The output decision is now corroborated by multiple wires. Reuters and two other accounts describe OPEC+ as set to clear another increase, and a separate report frames the move as coming amid Middle East stabilization, alongside a note that Hormuz shipments have resumed. Put together, the group is easing supply just as the geopolitical premium that used to support price is being priced out, not added to.
That timing matters because the geopolitical backdrop this week is not actually quiet. UKMTO reported a cargo vessel triggering a distress alert after claiming an attack by unidentified armed assailants on 5 July 2026, and a Kairos signal from 3 July 2026 flagged Houthi rhetoric threatening strikes on Saudi vital interests, carrying a conviction score of 63 but explicitly marked as rhetoric only, with no confirmed action. Neither event has moved WTI, which is up just 0.13% on the day to 68.78, or Brent, up 0.46% to 72.13, both still closed sessions dated 3 July 2026.

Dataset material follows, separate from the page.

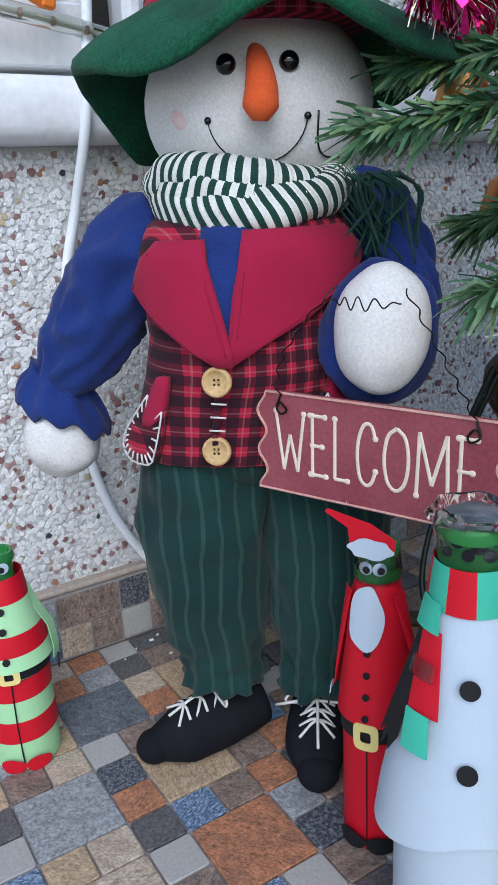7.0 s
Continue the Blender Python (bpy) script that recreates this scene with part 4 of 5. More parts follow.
        b.tube([chest(Vector((q.x, 0.0105, q.z))) for q in rim], 0.0012, 5, THREAD)
        mid = Vector((x + 0.004, 0, 0.5))
        for q in rim[::1]:
            e = q.lerp(mid, 0.32)
            b.tube([chest(Vector((q.x, 0.0105, q.z))), chest(Vector((e.x, 0.0105, e.z)))], 0.0013, 5, THREAD)
    # wooden buttons and stitches
    for x, z in ((-0.0545, 0.571), (-0.0505, 0.483)):
        p = chest(Vector((x + 0.007, 0.006, z)))
        t = Matrix.Translation(p) @ pose(0, 0, 0, 84, 0, -18)
        b.lathe([(0.0005, 0.002), (0.012, 0.002), (0.0135, 0.0045), (0.0165, 0.005), (0.0178, 0.002), (0.0175, -0.002)], 28, WOOD, m=t, cap=False)
        for k in range(4):
            b.lathe([(0.0005, 0.0028), (0.0015, 0.0026), (0.0015, 0.001)], 8, BLACK, (0.0036 * math.cos(k * 1.571 + 0.8), 0.0036 * math.sin(k * 1.571 + 0.8), 0), m=t, cap=False)
    for k in range(3):
        z = 0.545 - 0.017 * k
        b.tube([chest(Vector((-0.052, 0.009, z))), chest(Vector((-0.036, 0.009, z - 0.001)))], 0.0013, 5, THREAD)
    # sleeves and mittens
    def sleeve(points, radii, seed, n=64, seg=48):
        pts, rr = curve(points, n), spread(radii, n)
        rings, up = [], Vector((0, 1, 0))
        for i, q in enumerate(pts):
            d = (pts[min(i + 1, n)] - pts[max(i - 1, 0)]).normalized()
            x = d.cross(up).normalized()
            y = x.cross(d)
            s = i / n
            ring = []
            for j in range(seg):
                a = 2 * math.pi * j / seg
                n1 = noise.noise(Vector((math.cos(a) * 1.1 + seed, math.sin(a) * 1.1, s * 4.2 + 0.7 * math.sin(a + seed))))
                n2 = noise.noise(Vector((math.cos(a) * 2.2, math.sin(a) * 2.2 + seed, s * 9)))
                k = 1 + (0.1 + 0.24 * s) * (0.4 - 2.4 * abs(n1)) + 0.07 * n2 + 0.05 * max(0.0, s - 0.7) / 0.3 * math.sin(10 * a + seed) + 0.05 * max(0.0, 0.2 - s) / 0.2 * math.sin(12 * a)
                ring.append(q + (x * math.cos(a) + y * math.sin(a)) * rr[i] * k)
            rings.append(ring)
        b.rings(rings, BLUE)
    sleeve([(-0.1, 0.0, 0.742), (-0.138, -0.008, 0.722), (-0.18, -0.016, 0.662), (-0.22, -0.02, 0.6), (-0.25, -0.022, 0.548)], [0.04, 0.054, 0.06, 0.06, 0.057, 0.05, 0.036], 1.0)
    b.lathe([(0.034, 0.03), (0.038, 0.016), (0.05, 0.002), (0.058, -0.014), (0.061, -0.026), (0.057, -0.03), (0.04, -0.006)], 72, BLUE, (-0.254, -0.024, 0.535), 1.0, 0.85, wobble=0.12,
            fn=lambda q, a: q + Vector((0, 0, 0.006 * math.sin(9 * a) + 0.004 * math.sin(4 * a + 1) - 0.42 * (q.x + 0.254))))
    b.ball((-0.262, -0.024, 0.478), (0.051, 0.044, 0.053), CREAM, (0, 14, 0), 32, 20, 0.12)
    sleeve([(0.105, 0.0, 0.75), (0.15, -0.012, 0.748), (0.172, -0.05, 0.7), (0.17, -0.1, 0.645), (0.15, -0.135, 0.605)], [0.04, 0.05, 0.048, 0.048, 0.048], 4.0)
    b.ball((0.133, -0.155, 0.613), (0.066, 0.04, 0.084), BLUE, (-6, 6, -10), 36, 24, 0.16)
    b.ball((0.129, -0.188, 0.624), (0.053, 0.045, 0.072), CREAM, (-6, 4, -10), 36, 24, 0.05)
    # head
    HEAD = Vector((0.024, 0.03, 0.876))
    HR = (0.144, 0.118, 0.122)
    b.ball(HEAD, HR, CREAM, (0, 0, 4), 44, 26)

    def face(x, z, off=0.0):
        dx, dz = (x - HEAD.x) / HR[0], (z - HEAD.z) / HR[2]
        return Vector((x, HEAD.y - HR[1] * math.sqrt(max(0.0, 1 - dx * dx - dz * dz)) - off, z))
    for x in (-0.021, 0.049):
        b.ball(face(x, 0.911, 0.002), (0.0115, 0.009, 0.0115), EYE, seg=20, rows=12)
    b.tube([face(0.012, 0.93, -0.01), face(0.013, 0.915, 0.012), face(0.014, 0.885, 0.024), (0.012, -0.117, 0.862), (0.011, -0.117, 0.848)], [0.006, 0.012, 0.018, 0.0205, 0.009], 22, CARROT, 22, 0.8, rough=0.1)
    mouth = [face(0.012 + 0.057 * math.sin(a), 0.858 - 0.053 * (math.cos(a) - 0.02), 0.001) for a in [radians(-85 + 170 * k / 24) for k in range(25)]]
    b.tube(mouth, 0.0009, 6, EYE)
    for q in (mouth[0], mouth[-1]):
        b.ball(q, 0.0045, EYE, seg=12, rows=8)
    b.tube([face(0.082, 0.86, 0.001), face(0.082, 0.826, 0.001), face(0.091, 0.812, 0.001), face(0.112, 0.81, 0.001)], 0.0013, 6, EYE, 14)
    b.ball(face(-0.07, 0.862, -0.0052), (0.018, 0.006, 0.016), BLUSH, (0, 0, -25))
    # striped knitted scarf wound round the neck
    for off, lift, rx, ry, rr, skew in ((0.0, 0.784, 0.106, 0.09, 0.026, 2), (2.1, 0.763, 0.1, 0.108, 0.027, -10), (1.0, 0.774, 0.105, 0.101, 0.024, 4)):
        n, seg = 384, 32
        verts, faces, mats = [], [], []
        for i in range(n):
            for j in range(seg):
                a = 2 * math.pi * (i + 4 * skew * j / seg) / n
                e = 2 * math.pi * j / seg
                c = Vector((0.004 + rx * math.cos(a), -0.02 + ry * math.sin(a), lift + 0.012 * math.sin(2 * a + off)))
                k = rr * (1 + 0.2 * noise.noise(Vector((math.cos(a) * 3, math.sin(a) * 3 + off, math.sin(e) * 1.2))) + 0.03 * math.sin(math.pi * i / 4 * 2))
                verts.append(c + Vector((math.cos(a), math.sin(a), 0)) * math.cos(e) * k + Vector((0, 0, math.sin(e) * k)))
                over = 4 * skew if j == seg - 1 else 0
                k = (j + 1) % seg
                faces.append((i * seg + j, (i + over) % n * seg + k, (i + 1 + over) % n * seg + k, (i + 1) % n * seg + j))
                mats.append(KD if i // 4 % 2 else KW)
        b.add(verts, faces, mats)
    rnd = random.Random(5)
    for k in range(38):
        x, y = 0.135 + rnd.uniform(-0.03, 0.04), -0.075 + rnd.uniform(-0.04, 0.03)
        l = rnd.uniform(0.04, 0.1)
        b.tube([(x, y, 0.79), (x + rnd.uniform(-0.02, 0.03), y - 0.03, 0.765), (x + rnd.uniform(-0.02, 0.04), y - 0.045 + rnd.uniform(-0.01, 0.01), 0.775 - l)], [0.002, 0.0014], 5, KD, 8)
    # floppy felt hat with a checked band, leaves and berries
    def brim(q, a):
        q = q.copy()
        r = math.hypot(q.x - HEAD.x, (q.y - HEAD.y) / 0.88)
        k = max(0.0, (r - 0.13) / 0.12)
        d = (math.degrees(a) + 90 + 180) % 360 - 180
        back = min(1.0, max(0.0, (abs(d) - 80) / 45)) * (0.4 if 0 < d < 150 else 1.0)
        q.z += k * (0.036 * math.exp(-((d - 8) / 24) ** 2) - 0.042 * math.exp(-((abs(d - 4) - 46) / 28) ** 2) - 0.15 * back * (0.4 + 0.6 * k) + 0.006 * math.sin(7 * a))
        q.x += (HEAD.x - q.x) * 0.15 * k * back + 0.04 * k * max(0.0, math.cos(a))
        return q
    prof = [(0.13, 0.99), (0.152, 0.982), (0.175, 0.974), (0.197, 0.964), (0.215, 0.953), (0.226, 0.944), (0.229, 0.936), (0.226, 0.929), (0.219, 0.928), (0.211, 0.936), (0.19, 0.951), (0.15, 0.966), (0.125, 0.973)]
    b.lathe(prof, 128, HAT, (HEAD.x, HEAD.y, 0), 1.0, 0.88, fn=lambda q, a: brim(q, a) + Vector((0, 0, 0.0025 * noise.noise(q * 90))), cap=False)
    b.lathe([(0.135, 0.96), (0.136, 0.985), (0.131, 1.008), (0.122, 1.03), (0.117, 1.036)], 56, TARTAN, (HEAD.x, HEAD.y, 0), 1.0, 0.86, wobble=0.02)
    b.lathe([(0.122, 1.022), (0.138, 1.045), (0.137, 1.1), (0.112, 1.155), (0.07, 1.18), (0.02, 1.185)], 48, HAT, (HEAD.x, HEAD.y, 0), 1.0, 0.86, wobble=0.05)
    for x, z, ry in ((-0.075, 1.035, 35), (0.02, 1.052, -15)):
        t = pose(x + HEAD.x, HEAD.y - 0.118 + abs(x) * 0.35, z, 0, ry, -22 if x < 0 else 4)
        leaf = [(0.05 * math.cos(a) * (1 if k % 2 else 0.82), 0.022 * math.sin(a) * (1.1 if k % 2 else 0.75)) for k, a in enumerate([2 * math.pi * k / 20 for k in range(20)])]
        b.plate(leaf, 0.004, t, HAT)
    for x, z in ((-0.035, 1.052), (-0.01, 1.058), (-0.022, 1.074)):
        b.ball((x + HEAD.x, HEAD.y - 0.124, z), 0.0145, BERRY, seg=18, rows=12)
    b.tube([(-0.03, -0.105, 1.05), (-0.03, -0.15, 1.045), (-0.026, -0.196, 1.02), (-0.024, -0.19, 0.99)], 0.0022, 6, WOOD, 8)
    return b.make("snowman_doll", [cream_fleece, blue_fleece, tartan, crimson_felt, trouser, black_cloth, thread_white, hat_green, carrot, eye_black, knit_dark, knit_white,
                                   wood_button, thread_white, blush, red_felt], at=place(0.40, 1.2, 0, -28))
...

Positioning in the futures market is the clearest evidence of how little the tape currently cares about either the OPEC+ decision or the shipping incidents. In WTI, managed money's net short shrank by 5,098 contracts on the week to a net short of 11,809 contracts, itself in the bottom 4% of its own historical range by open-interest rank, a pattern the desk has previously read as short-covering rather than fresh conviction. Brent shows the mirror image: a thin net long of 8,110 contracts that shrank by 1,237 contracts on the week, with an open-interest rank sitting at the very bottom of its own range. Neither book is expressing a directional bet on the OPEC+ news, the shipping incident, or the Houthi rhetoric.

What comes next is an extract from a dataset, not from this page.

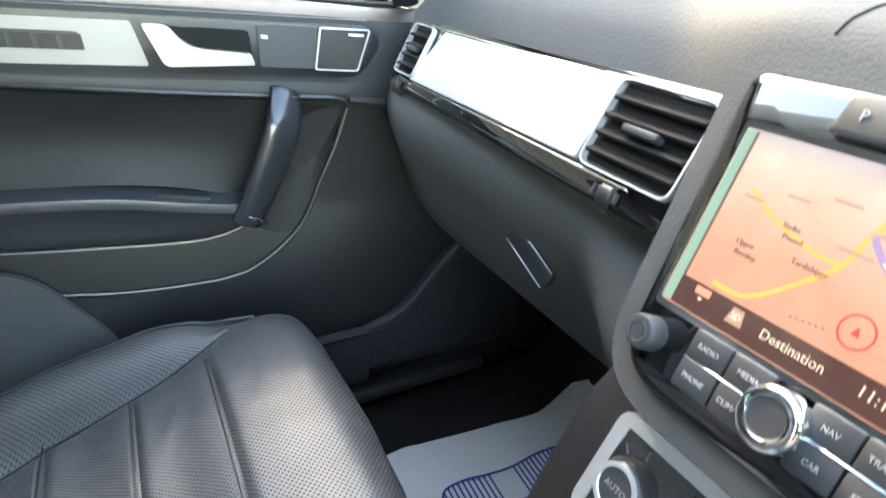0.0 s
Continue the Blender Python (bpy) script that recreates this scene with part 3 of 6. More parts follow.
def make_seat(s, xc, dy, dz, label):
    """A leather front seat; s is +1 when its outer side lies to the right."""
    worn = s > 0
    seat = thing("front_seat", (xc, -0.05 + dy, FLOOR_Z), label, "car seat", "front seats")
    nrm, up = Vector((0, 0.92, 0.39)).normalized(), Vector((0, -0.39, 0.92)).normalized()
    org = Vector((xc, -0.36 + dy, 1.015 + dz))
    top, bot = 0.335, -0.345
    seams = (0.103, 0.0, -0.100)

    def lean(v):
        return seat_lean(v) * (1.0 if worn else 1.7)

    def seam_half(v):
        return lerp(v, [(-0.10, 0.101), (0.0, 0.112), (0.103, 0.139)])

    def fall(v):
        """How far the front runs back at the top and bottom rolls."""
        d = 0.0
        if v > top - 0.06:
            t = (v - top + 0.06) / 0.06
            d = 0.05 * (1 - math.sqrt(max(0.0, 1 - t * t)))
        return d

    def face(u, v):
        """The front of the back at u across, v up."""
        mid, out, proud = seat_back_width(v)
        a = abs(u)
        d = 0.018 * (1 - (v / 0.3) ** 2) * 0.6
        d += 0.022 * math.exp(-((v + 0.19) / 0.09) ** 2)
        d += 0.0008 * noise.noise(Vector((u * 17 + xc, v * 17, 3.1))) + 0.0003 * noise.noise(Vector((u * 52, v * 38, 8.2 + xc)))
        lo = max(mid - 0.006, out - 0.100)
        roll = min(1.0, max(0.0, (a - lo) / max(0.012, (out - lo) * 0.78)))
        d += proud * 0.5 * (1 - math.cos(math.pi * roll))
        d += 0.0065 * math.exp(-((v + 0.228) / 0.018) ** 2) * (1 - roll)
        # slack folds running up from the ends of the middle seam
        if 0.0 < v < 0.10 and a < mid:
            line = 0.116 - 0.42 * v
            d -= 0.0042 * math.sin(math.pi * v / 0.10) * (1 / (1 + math.exp((a - line) / 0.0035))) * math.exp(-max(0.0, line - a) / 0.03)
        if v < -0.20:
            d -= 0.085 * ((-0.20 - v) / 0.145) ** 1.4 * (1 - 0.55 * roll)
        if a < mid:
            d -= 0.010 * (1 - (a / mid) ** 2) * (1 if v < 0.1 else 0.3)
            for sv in seams:
                half = seam_half(sv)
                if a < half + 0.02:
                    k = min(1.0, max(0.0, (half + 0.012 - a) / 0.02))
                    d -= 0.0075 * k * math.exp(-((v - sv) / 0.0042) ** 2)
                    d += 0.0045 * k * math.exp(-((v - sv - 0.0) / 0.032) ** 2)
            d -= 0.008 * math.exp(-((mid - a) / 0.006) ** 2)
        else:
            w = max(out - mid, 0.006)
            t = (a - mid) / w
            d -= 0.008 * math.exp(-((a - mid) / 0.006) ** 2)
            q = (a - out + 0.028) / 0.028
            if q > 0:
                d -= (0.35 * max(0.0, proud) + 0.012) * (1 - math.sqrt(max(0, 1 - q * q)))
        return org + Vector((u + lean(v), 0, 0)) + up * v + nrm * (d - fall(v))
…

A market that will not reward supply cuts with a rally will not punish supply increases with a selloff either, and that asymmetry is what makes the August quota decision a non-event for price rather than a bearish catalyst.
This is the same conclusion the desk reached on 3 July 2026, when Citi's call for Brent to fall to 60 to 65 dollars by year end was read as corroborated rather than contested by positioning that was already unwinding in both benchmarks. The 188,000 bpd increase adds supply into a market that has stopped fighting the glut narrative, which if anything removes one more reason for the short-covering in WTI to convert into outright long-building. The weakest link in that read is that OPEC+ additions of this size are marginal against an open interest of 1,038,008 contracts in WTI alone; the quota itself is not large enough to move price on its own merits, only through the signal it sends about the group's own view of demand.
The falsifier from 3 July 2026 stands unmet: managed money in WTI would need to shift from short-covering into building outright net longs while the US crude stock draw persists for the tightness case to reassert itself. The next test arrives with the Crude Oil Inventories release on 8 July 2026, where the previous reading was a draw of 3.8 million barrels; a repeat draw that still fails to move WTI off its 68.58 low would be the strongest confirmation yet that supply additions, geopolitical rhetoric and even inventory tightness have all stopped setting the price.